Me duele, lo juro, ser un hombre afortunado por habitar la ciudad donde resido, fabulosamente bien comunicada con otras ciudades importantes del país a las que uno llega, utilizando el tren, en una hora y tres cuartos, o poco más (eso tarda el AVE de Córdoba a Madrid), mientras en otros lugares hacer el mismo recorrido, incluso más corto, a veces triplica el tiempo del viaje. Me parece no injusto y absurdo, que también, sino en esencia terrible y demencial que en un país como el nuestro siga habiendo ciudadanos de cuarta, quinta y sexta fila: lo que ha sucedido hace poco con el tren que viene y va de Madrid hacia Badajoz es algo inhumano, verdaderamente cruel, que a mí me irrita, enfada y desazona.
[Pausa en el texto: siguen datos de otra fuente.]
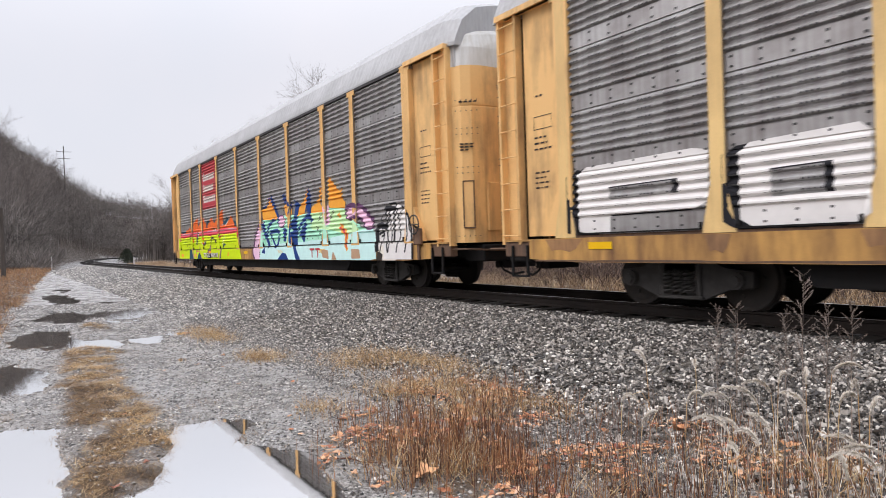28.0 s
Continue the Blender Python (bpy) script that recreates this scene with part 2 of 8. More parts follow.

Como indica su nombre, Extremadura en su raíz es una tierra aislada y olvidada por los gerifaltes y mandones de un país que siempre ha mimado a quien menos quizá lo necesita, como ha sucedido con Cataluña desde antaño, y olvida a sus hijos más desamparados en infraestructuras e inversiones de cualquier tipo. Conozco bien la provincia de Badajoz, tan cercana a mi tierra, y me duele su orfandad, el olvido voraz al que sigue sometida desde hace ya décadas, sin remisión alguna, por los distintos gobiernos del país. Entiendo que los extremeños se rebelen y exijan, desde su estado de orfandad de carácter económico, que se les trate igual que a otros españoles en el tema ferroviario: no quiero pensar siquiera en lo que es tener que viajar desde Badajoz a Madrid sin saber si a mitad del trayecto el tren de turno te va a dejar tirado en cualquier parte, en mitad de la nada amarilla del Valle de Alcudia, o en cualquier otro punto de la provincia ciudarrealeña. Conozco esa vía, y sé de lo que hablo: he viajado en un par de ocasiones desde Almadén (concretamente de la estación de Almadenejos) y sé lo que cuesta llegar a la capital de España. El viaje resulta largo, exasperante, y aún más largo se hace cogiendo el tren en Badajoz.

Aquí en este asunto, como ha quedado dicho, no sirve de entrada por tanto la poesía. Uno quiere llegar a Madrid lo antes posible, en trenes modernos y cómodos, veloces, no en oxidados y lentos diplodocus que exhalan bufidos y renquean a cada instante como si fueran a descuajaringarse antes de alcanzar, exhaustos, su destino, en este caso una capital de España que queda muy lejos de la geografía extremeña. Quizá porque estuve a punto de nacer en un pueblo pequeño y gris de la Serena --donde mis padres por cierto me gestaron-- me siento extremeño ahora más que nunca y pido perdón a los hijos de esa tierra tan noble y profunda, poética y hermosa, por poder desplazarme en trenes modernos y veloces, mientras ellos lo hacen en trenes antediluvianos por caminos de hierro antiguos, desolados, en oscuros viajes donde no entra la poesía, sino el olvido, el dolor, y el desencanto.